When I got to grad school, academia had lost almost all its appeal to me. I didn't want to be a nerd in my ivory tower. That's great for the Mollys of the world, and lots of other people I know who find real satisfaction in academic pursuits. But I myself couldn't help but feel that all I did was sit and read and write and talk, but I didn't DO anything, and what results I had were for my own benefit. It seemed selfish. Sure, I needed those two years of grad school to be qualified for really effective work in that future "real" job, in order to make significant positive impacts on other people's lives, but I felt trapped in that ivory tower.

Now, though, I wonder if it was the academics that frustrated me, or the departmental politics. I wonder because here in Amman, where I have no responsibilities but to go to class and sit for hours at my homework, I've become a virtual shut-in. It seems like all I do is study and sleep, and I'm really happy doing it!

As Dad would surely point out, it's all relative!

Saturday, June 21, 2008

Wish you were here....

Amman, Jordan

Today we took a bus tour of Amman, including a tour of the Amman Citadel. Very little seems to have changed outwardly in the city, though I've heard through the program and from Jennifer that inflation is incredibly high in almost all sectors of life, and poverty levels are rising rapidly. It was a little weird to be here in this big group of Americans who hadn't yet had any of the cultural training that we got in Peace Corps Pre-Service Training, who have mostly been to the big cities of the Middle East before, and many of them to Amman itself, but have not been prepared for village life, dress and propriety like we had been by the time the J7s got our bus ride around Amman.

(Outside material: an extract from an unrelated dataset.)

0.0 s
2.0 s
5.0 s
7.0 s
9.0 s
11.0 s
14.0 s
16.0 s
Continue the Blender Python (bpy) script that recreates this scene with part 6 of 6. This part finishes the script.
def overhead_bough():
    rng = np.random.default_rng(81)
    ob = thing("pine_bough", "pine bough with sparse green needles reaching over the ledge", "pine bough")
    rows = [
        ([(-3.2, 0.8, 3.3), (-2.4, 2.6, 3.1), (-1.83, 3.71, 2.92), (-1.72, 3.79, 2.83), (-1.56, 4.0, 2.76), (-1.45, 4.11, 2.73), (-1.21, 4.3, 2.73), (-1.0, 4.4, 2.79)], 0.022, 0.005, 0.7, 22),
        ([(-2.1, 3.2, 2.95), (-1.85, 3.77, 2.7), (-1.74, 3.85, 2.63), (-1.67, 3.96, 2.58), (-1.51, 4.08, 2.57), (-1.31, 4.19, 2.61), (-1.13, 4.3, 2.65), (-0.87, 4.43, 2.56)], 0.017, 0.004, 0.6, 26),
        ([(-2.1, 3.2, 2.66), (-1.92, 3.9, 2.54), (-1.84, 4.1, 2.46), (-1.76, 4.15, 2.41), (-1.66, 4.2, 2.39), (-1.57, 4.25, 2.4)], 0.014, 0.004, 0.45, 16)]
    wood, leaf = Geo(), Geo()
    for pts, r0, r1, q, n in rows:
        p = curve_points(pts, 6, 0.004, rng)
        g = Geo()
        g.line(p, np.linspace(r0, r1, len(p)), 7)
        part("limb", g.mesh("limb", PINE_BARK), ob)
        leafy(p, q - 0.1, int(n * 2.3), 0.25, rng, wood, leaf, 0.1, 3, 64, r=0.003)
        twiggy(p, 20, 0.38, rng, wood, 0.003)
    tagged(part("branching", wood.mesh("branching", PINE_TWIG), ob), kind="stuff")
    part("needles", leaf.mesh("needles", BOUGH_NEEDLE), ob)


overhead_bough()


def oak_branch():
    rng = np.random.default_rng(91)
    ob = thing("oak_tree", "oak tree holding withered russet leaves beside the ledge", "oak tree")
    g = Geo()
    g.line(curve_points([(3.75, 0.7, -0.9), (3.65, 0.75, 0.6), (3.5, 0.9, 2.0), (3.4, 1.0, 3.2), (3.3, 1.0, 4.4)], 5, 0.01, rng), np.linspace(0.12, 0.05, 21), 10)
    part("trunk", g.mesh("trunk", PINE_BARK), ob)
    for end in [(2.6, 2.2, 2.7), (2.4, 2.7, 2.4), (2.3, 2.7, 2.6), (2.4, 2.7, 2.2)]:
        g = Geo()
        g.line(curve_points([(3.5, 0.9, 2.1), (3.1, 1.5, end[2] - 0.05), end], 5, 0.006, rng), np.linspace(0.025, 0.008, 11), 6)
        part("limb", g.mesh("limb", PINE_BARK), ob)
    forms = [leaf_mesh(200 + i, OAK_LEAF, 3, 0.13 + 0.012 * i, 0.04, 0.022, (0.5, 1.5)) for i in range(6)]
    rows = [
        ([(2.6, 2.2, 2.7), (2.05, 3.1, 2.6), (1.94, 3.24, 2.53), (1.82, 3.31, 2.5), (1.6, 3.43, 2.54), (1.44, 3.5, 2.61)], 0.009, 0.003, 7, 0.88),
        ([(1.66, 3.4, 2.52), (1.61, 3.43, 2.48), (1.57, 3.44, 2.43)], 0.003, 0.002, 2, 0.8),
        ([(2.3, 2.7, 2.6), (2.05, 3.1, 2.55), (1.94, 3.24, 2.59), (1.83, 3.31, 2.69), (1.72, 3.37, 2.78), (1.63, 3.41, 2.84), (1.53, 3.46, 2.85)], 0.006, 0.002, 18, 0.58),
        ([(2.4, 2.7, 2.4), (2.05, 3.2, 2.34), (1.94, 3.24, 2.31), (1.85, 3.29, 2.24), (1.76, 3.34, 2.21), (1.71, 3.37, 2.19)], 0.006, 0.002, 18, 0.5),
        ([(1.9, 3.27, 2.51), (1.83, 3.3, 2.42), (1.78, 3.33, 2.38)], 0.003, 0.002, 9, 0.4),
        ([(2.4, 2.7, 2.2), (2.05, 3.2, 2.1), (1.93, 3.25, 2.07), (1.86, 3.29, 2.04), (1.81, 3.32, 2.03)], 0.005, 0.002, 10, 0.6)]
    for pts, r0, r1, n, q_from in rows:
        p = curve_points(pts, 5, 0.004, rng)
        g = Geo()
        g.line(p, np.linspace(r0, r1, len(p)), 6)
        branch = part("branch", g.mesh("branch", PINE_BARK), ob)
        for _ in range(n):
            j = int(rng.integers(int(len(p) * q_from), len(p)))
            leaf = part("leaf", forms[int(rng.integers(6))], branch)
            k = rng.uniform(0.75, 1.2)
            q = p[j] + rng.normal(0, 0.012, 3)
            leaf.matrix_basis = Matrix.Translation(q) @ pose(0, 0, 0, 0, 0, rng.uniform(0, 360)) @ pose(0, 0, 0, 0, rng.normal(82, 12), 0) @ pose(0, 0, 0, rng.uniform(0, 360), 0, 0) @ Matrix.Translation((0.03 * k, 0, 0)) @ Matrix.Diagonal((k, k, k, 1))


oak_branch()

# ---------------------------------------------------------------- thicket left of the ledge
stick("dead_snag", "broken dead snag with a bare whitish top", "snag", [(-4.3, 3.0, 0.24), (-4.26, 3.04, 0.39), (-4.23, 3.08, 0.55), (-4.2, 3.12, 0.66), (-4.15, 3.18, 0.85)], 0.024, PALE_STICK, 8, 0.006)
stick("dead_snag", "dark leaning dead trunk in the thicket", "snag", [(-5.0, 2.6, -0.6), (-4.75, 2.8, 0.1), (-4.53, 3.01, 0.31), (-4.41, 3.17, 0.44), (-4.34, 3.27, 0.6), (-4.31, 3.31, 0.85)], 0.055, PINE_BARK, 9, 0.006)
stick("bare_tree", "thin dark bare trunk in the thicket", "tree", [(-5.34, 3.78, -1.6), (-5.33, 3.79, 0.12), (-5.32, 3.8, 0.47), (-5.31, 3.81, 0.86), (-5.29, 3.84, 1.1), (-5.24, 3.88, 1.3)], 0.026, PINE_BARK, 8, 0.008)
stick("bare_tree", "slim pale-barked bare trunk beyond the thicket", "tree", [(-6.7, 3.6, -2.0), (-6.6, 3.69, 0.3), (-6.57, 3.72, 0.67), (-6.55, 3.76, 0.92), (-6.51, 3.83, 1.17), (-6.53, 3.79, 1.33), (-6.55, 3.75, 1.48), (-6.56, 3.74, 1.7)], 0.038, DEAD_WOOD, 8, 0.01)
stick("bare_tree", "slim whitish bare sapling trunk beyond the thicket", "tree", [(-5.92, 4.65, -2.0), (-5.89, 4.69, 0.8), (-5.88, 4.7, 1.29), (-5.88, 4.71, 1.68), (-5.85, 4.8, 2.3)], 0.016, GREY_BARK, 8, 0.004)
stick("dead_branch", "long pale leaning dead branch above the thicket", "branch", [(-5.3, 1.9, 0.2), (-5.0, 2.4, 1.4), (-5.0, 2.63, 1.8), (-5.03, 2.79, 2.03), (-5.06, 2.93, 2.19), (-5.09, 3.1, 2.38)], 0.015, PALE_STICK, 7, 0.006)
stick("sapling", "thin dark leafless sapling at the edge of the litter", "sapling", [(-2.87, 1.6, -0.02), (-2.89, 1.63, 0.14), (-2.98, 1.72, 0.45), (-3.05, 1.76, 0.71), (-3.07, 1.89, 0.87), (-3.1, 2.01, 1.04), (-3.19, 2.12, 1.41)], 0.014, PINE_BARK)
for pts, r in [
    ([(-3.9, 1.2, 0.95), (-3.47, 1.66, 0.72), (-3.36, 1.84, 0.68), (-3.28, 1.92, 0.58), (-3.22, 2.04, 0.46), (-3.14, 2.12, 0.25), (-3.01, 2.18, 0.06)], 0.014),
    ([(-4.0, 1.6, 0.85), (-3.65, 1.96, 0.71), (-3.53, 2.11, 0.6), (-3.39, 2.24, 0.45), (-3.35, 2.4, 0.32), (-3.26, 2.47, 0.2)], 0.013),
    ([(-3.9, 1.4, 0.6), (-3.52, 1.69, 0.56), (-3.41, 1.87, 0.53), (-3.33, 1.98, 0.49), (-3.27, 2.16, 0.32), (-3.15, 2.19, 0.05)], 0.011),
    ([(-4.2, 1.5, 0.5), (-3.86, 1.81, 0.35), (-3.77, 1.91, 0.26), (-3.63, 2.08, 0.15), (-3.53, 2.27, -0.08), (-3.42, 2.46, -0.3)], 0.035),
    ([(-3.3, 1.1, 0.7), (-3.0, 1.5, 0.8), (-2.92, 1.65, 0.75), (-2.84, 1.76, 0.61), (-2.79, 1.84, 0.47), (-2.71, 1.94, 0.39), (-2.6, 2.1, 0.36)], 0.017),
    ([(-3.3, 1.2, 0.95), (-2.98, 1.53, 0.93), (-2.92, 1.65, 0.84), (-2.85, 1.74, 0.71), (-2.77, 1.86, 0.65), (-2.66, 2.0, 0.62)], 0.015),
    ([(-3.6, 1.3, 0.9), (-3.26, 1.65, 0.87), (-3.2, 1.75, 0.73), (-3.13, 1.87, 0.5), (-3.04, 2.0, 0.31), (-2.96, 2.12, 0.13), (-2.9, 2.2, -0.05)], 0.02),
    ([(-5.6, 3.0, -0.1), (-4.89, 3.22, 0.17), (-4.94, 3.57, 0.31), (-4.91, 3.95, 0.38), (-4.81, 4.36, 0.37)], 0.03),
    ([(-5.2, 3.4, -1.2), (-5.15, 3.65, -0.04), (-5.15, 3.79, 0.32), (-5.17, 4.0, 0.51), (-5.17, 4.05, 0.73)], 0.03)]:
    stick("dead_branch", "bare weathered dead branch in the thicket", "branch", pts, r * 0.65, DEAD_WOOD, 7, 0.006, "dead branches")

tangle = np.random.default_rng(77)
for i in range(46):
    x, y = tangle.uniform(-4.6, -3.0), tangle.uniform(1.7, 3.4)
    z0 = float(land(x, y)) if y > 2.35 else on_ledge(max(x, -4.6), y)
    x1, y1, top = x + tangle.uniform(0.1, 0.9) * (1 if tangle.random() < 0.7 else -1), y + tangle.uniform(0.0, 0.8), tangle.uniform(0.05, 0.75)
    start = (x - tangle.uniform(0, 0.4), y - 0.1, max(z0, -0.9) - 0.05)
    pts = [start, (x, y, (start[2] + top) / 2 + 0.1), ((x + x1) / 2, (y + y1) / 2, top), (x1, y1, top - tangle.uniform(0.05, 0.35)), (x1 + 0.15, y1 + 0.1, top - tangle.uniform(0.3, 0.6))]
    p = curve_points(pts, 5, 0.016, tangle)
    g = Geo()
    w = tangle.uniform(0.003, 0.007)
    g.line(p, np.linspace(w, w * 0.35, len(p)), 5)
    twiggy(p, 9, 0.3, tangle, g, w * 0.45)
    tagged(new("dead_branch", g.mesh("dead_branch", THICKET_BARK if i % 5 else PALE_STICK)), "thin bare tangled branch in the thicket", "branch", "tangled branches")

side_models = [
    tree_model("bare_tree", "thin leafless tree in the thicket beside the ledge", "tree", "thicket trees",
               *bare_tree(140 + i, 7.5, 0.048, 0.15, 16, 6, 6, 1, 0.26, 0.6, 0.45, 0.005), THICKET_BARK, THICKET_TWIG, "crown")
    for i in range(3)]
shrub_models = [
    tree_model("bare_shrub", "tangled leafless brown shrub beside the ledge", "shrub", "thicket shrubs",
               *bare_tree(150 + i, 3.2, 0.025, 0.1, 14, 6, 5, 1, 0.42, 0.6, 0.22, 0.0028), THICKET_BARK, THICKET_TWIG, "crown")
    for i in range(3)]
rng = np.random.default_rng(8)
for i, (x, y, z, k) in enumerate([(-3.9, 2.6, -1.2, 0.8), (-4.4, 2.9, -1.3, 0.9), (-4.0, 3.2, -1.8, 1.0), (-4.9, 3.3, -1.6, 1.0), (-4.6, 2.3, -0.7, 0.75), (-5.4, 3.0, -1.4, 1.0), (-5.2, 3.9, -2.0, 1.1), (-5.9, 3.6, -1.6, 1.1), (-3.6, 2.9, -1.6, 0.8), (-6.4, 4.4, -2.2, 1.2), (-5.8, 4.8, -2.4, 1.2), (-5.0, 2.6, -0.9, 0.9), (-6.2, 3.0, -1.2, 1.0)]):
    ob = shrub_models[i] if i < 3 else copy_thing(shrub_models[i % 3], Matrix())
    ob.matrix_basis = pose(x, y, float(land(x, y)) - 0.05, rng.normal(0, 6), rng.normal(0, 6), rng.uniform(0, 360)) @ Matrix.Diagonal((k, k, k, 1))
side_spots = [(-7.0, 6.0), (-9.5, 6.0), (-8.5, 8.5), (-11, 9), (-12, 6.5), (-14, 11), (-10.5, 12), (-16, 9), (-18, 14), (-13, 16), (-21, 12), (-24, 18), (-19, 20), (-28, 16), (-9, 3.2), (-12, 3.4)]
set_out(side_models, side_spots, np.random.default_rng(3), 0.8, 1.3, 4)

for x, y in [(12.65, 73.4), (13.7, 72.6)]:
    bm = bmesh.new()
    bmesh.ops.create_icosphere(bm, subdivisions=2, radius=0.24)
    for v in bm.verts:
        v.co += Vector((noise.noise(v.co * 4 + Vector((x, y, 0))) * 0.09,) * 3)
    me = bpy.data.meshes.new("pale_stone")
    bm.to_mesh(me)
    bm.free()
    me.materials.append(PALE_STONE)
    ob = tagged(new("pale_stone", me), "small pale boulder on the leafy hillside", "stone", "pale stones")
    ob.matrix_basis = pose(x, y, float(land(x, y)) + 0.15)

But probably the weirdest thing was just being there on the Amman Citadel, in such familiar surroundings, without the familiar faces I'd been there with before. No Jennifer, no Naureen, Jeremy or Audra, no Sultan or Samiir.... Perhaps it was because I spent all that time last week (was it just last week?) trying to make prints of Auntie Viv and Oren's pictures of the Amman Citadel, but it seemed that all I could think about as I wandered around up there was when I had been to the Amman Citadel with the two of them. I would look around me and think, That's where Auntie Viv took that picture of Oren and I that I love so much, or That's where Oren took that picture of our shadows, or If I just went around that corner, I'd find the medeival squatter toilet Auntie Viv photographed me on, or That's the relief on the floor that Oren took that really neat, artsy photo of. It's funny, really, that Auntie Viv took much clearer pictures, and I had a lot of them in mind, but it was more Oren's pictures I remembered, the grainy, unfocussed shots made with his PDA. Maybe you're right, Oren, and the candid shots, the unplanned moments are the best.

Thursday, June 19, 2008

Made it!

Amman, Jordan

Well, after a grueling eleven hours in the air and thirteen of layover in Frankfurt, we all made it safe and sound to Amman, Jordan! We're on our way out to do placement tests today, so you'll have to wait for further updates, but I'm hoping to get things posted here every two or three days, so keep in touch!